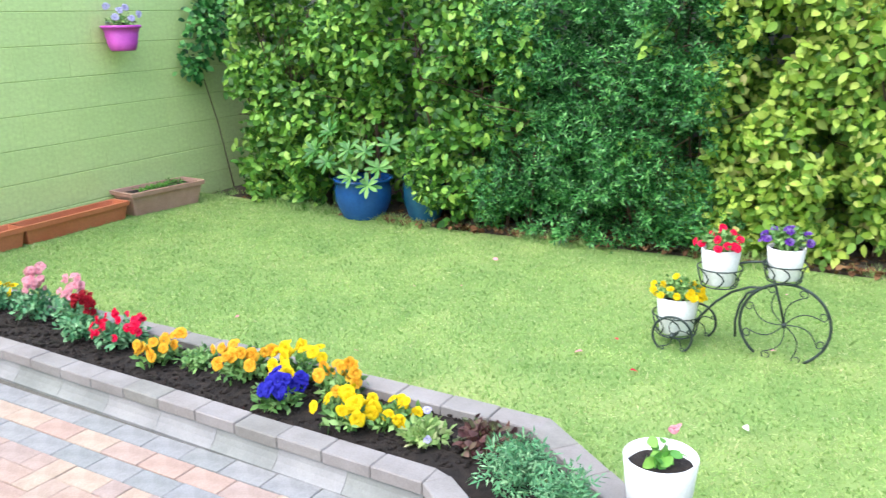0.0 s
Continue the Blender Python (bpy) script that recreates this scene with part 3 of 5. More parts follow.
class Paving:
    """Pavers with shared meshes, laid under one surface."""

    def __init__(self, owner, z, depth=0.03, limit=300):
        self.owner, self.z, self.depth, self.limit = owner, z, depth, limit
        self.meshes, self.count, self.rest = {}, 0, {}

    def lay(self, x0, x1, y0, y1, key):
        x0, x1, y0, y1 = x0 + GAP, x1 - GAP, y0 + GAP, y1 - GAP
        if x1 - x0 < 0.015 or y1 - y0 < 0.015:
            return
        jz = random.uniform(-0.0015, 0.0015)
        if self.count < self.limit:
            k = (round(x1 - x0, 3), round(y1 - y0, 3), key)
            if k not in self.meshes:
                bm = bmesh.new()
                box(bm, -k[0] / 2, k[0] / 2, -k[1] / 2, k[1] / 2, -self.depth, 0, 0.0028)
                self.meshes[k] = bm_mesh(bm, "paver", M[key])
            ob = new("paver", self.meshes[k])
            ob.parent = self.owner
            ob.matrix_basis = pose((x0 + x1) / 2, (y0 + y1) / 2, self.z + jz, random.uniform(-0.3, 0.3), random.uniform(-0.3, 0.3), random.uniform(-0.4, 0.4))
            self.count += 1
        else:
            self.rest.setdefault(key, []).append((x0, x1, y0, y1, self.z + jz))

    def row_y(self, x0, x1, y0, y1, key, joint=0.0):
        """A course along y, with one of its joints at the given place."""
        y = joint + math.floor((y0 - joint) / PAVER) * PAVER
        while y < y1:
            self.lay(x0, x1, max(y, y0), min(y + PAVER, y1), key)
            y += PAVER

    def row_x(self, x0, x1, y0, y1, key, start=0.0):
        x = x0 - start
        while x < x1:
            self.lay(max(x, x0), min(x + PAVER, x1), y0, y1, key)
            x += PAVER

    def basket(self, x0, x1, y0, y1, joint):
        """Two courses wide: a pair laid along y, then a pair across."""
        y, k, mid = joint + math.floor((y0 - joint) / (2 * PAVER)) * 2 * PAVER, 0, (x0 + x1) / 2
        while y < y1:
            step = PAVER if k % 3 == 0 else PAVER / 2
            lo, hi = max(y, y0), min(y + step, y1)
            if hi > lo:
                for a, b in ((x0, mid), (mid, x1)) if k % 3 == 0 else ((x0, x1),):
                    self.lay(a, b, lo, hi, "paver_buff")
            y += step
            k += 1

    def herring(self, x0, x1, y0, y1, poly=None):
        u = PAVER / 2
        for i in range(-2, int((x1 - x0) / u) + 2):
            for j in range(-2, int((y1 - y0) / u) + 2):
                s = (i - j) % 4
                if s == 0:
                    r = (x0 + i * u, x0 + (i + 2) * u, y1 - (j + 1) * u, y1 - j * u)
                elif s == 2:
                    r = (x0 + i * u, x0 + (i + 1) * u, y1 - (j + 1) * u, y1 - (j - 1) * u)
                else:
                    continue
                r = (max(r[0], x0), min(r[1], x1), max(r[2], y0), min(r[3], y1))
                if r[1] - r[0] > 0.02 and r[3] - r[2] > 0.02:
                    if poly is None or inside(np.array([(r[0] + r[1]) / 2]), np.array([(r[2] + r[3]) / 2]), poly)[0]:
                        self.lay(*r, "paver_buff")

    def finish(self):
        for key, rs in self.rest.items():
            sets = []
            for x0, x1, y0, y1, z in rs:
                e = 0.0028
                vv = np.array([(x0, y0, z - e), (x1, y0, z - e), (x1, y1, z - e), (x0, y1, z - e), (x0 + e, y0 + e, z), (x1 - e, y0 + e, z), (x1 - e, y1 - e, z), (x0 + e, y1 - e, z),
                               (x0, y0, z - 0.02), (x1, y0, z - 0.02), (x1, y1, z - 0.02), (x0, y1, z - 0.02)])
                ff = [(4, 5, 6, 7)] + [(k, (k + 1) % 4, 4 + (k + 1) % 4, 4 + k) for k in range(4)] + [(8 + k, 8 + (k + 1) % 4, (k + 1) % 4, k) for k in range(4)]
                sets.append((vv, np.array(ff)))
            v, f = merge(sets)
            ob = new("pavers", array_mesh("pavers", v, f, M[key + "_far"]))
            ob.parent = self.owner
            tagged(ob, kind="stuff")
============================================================
Do this:
Write out the lines from the start of the material to the line with "self.meshes, self.count, self.rest", inclusive and exactly. Skip the pictures.

Response to the exercise:
0.0 s
Continue the Blender Python (bpy) script that recreates this scene with part 3 of 5. More parts follow.
class Paving:
    """Pavers with shared meshes, laid under one surface."""

    def __init__(self, owner, z, depth=0.03, limit=300):
        self.owner, self.z, self.depth, self.limit = owner, z, depth, limit
        self.meshes, self.count, self.rest = {}, 0, {}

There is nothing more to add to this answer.